The flip-flop packaging technology is used to for pads or bumps at the junctions of a device and a substrate, in place of the lead frame used in the prior art, followed by coating a layer of an adhesive agent on the substrate surface. The structure is formed by directly embossing or welding the bumps of a device and the pads of a substrate together. In comparison with wire bonding, the prior art can reduce the transmission distance of electrical signals, which is suitable for the packaging of high-speed electronic devices. However, in the conventional flip-flop packaging method, the adhesive agent coated on the substrate has a serious difference in the coefficient of thermal expansion with respect to the device. When the temperature changes, the thermal stress is likely generate deformation at the bumps between the device and the substrate.
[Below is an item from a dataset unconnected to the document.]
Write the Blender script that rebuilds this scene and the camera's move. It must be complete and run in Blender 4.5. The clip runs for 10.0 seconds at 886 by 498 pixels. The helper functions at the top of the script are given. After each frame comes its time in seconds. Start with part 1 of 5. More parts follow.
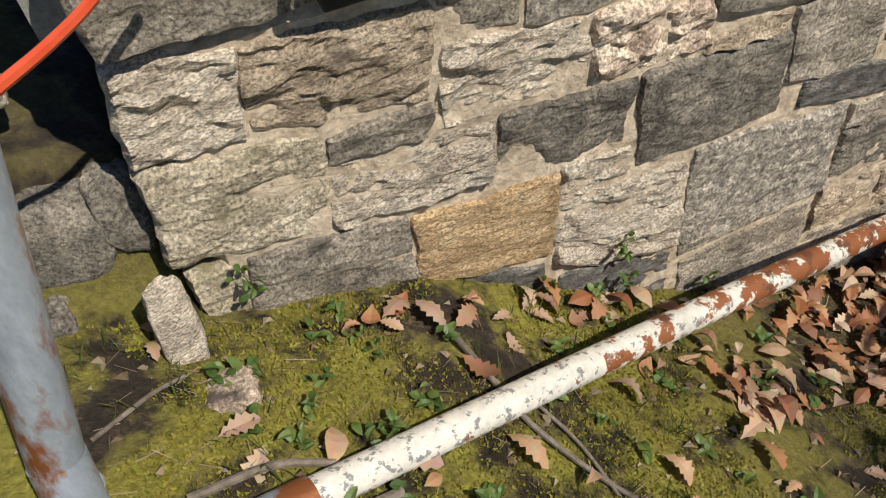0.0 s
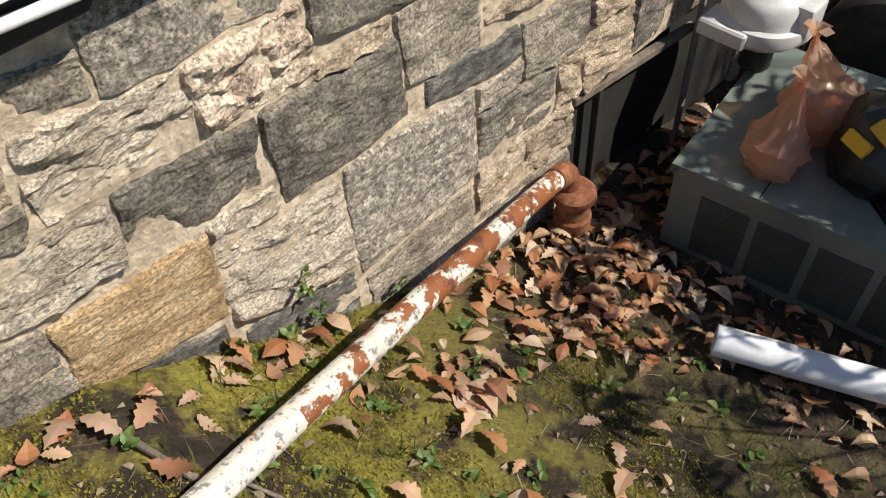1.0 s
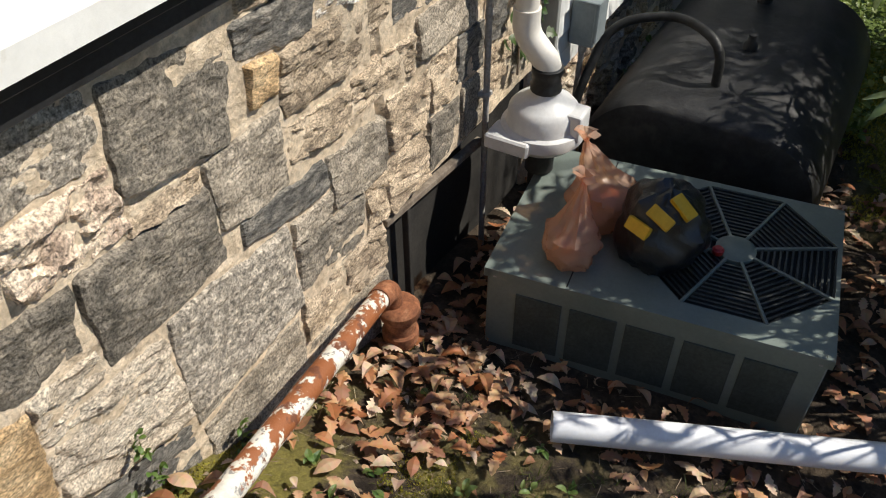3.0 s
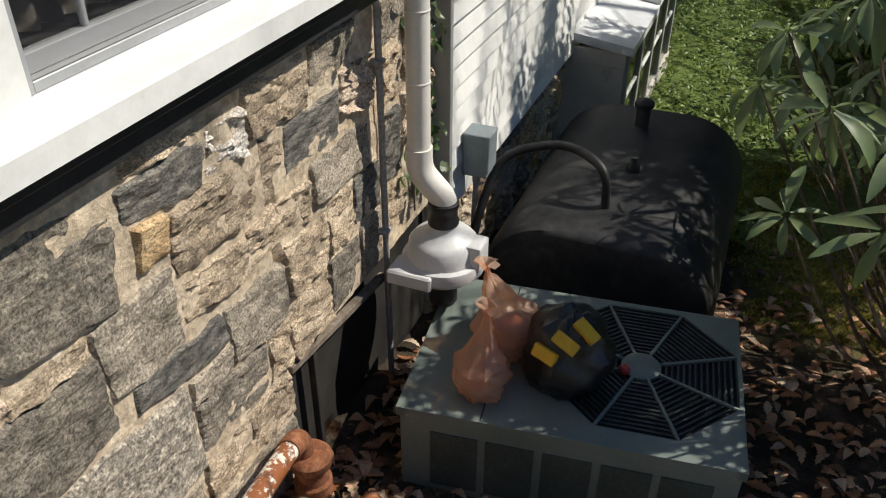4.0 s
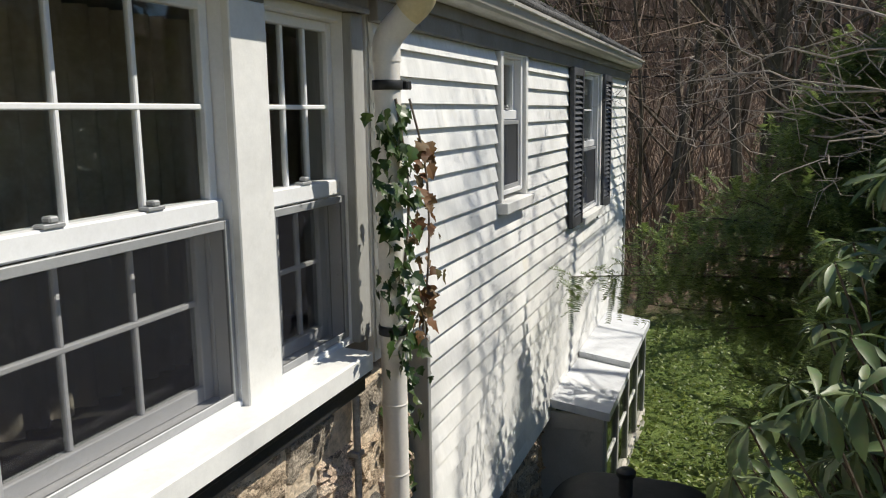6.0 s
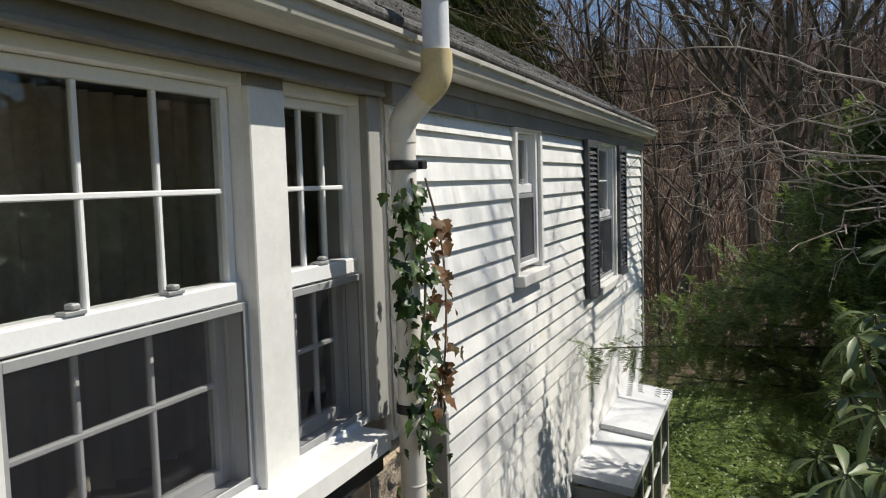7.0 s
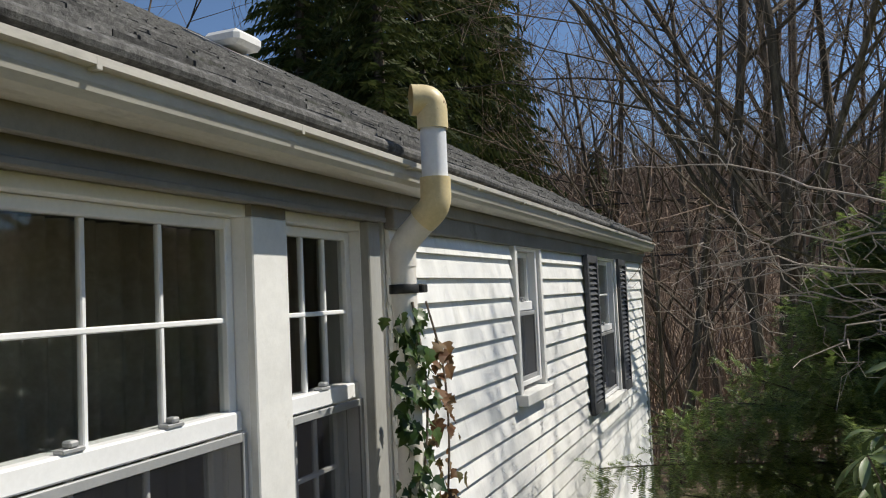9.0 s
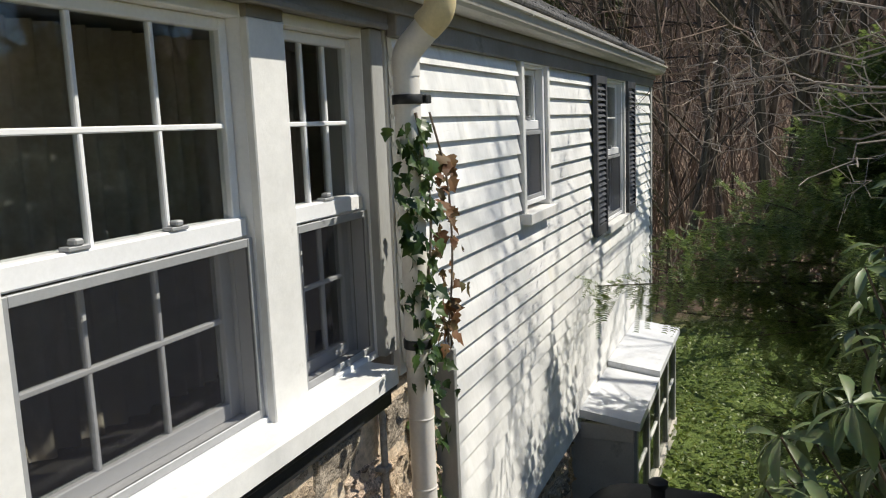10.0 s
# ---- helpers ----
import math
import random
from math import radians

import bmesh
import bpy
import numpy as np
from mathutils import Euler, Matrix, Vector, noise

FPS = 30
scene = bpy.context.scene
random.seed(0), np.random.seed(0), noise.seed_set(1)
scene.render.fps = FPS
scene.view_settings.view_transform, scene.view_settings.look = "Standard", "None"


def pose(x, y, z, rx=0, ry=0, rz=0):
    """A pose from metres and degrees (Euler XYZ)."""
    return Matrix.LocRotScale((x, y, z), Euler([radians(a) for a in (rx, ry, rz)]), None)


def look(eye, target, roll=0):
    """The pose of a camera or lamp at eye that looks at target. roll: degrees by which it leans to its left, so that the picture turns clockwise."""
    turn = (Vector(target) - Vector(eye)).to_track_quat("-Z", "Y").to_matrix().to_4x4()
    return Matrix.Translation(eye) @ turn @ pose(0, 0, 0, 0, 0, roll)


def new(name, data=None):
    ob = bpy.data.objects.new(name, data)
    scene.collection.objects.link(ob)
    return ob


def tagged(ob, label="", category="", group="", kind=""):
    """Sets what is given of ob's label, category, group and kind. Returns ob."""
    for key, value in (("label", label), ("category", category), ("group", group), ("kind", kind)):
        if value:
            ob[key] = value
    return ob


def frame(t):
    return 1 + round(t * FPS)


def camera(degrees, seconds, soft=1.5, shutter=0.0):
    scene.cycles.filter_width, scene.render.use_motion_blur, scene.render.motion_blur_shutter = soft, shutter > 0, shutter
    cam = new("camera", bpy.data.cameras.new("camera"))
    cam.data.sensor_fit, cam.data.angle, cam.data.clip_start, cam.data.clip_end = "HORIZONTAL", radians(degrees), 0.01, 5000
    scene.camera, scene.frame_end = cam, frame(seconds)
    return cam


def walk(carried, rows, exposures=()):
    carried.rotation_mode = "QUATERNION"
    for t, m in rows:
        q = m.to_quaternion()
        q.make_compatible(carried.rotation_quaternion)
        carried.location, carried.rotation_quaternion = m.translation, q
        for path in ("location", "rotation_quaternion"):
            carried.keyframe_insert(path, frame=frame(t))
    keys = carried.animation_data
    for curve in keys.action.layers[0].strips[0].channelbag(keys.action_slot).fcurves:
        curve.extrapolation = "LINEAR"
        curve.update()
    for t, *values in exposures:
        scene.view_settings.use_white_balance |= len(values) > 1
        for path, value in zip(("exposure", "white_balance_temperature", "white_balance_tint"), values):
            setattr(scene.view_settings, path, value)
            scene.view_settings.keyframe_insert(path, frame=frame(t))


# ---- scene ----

The adhesive agent used in normal flip-flop packaging can be divided into non-conductive films (NCF) and anisotropic conductive films (ACF). The conventional bonding technology coats NCF on a substrate and then bonds devices thereon by melting the NCF through pressing and heating procedures. The contraction stress produced after the film is completed cured bonds the devices together. The bonding technology can provide a higher bonding density. However, the bonding among the devices is maintained by a mechanical force. That is, the stress produced by the film maintains the conduction quality of the pads. Once the film experiences a too large stress, lamination will occur to the interfaces between the film and the circuit and substrate, increasing the resistance.
The ACF bonding technology places an ACF with conductive particles between a device and another device to be bonded. Pressing and heating procedures are employed to melt the film, bonding the devices together. A conductive channel is thus formed among metal pads, metal bumps, and conductive particles. The drawback of this technology, however, is that if the bonding pitch between adjacent metal bumps is very small, bridging phenomena will be happened. Due to the pressure and heat, conductive particles have drifting motions to result in short circuiting between adjacent two conductive points. Therefore, it cannot satisfy the requirement of miniaturization and the bonding density allows a pitch of 40 μm.
Another diffusion bonding technology makes use of high temperature to produce diffusion between the pads of devices and the substrate for bonding. However, the bonding temperature is often higher than 400 degrees of Celsius. The metal surfaces of the pads thus form metal oxide. Its covalence bond constrains free electrons of the metal, making it hard to form metal bonds at the interface. Moreover, the conduction is a result of the electron tunneling effect. There is a higher resistance at the connecting points. Therefore, it is not suitable for the applications in fine pitches.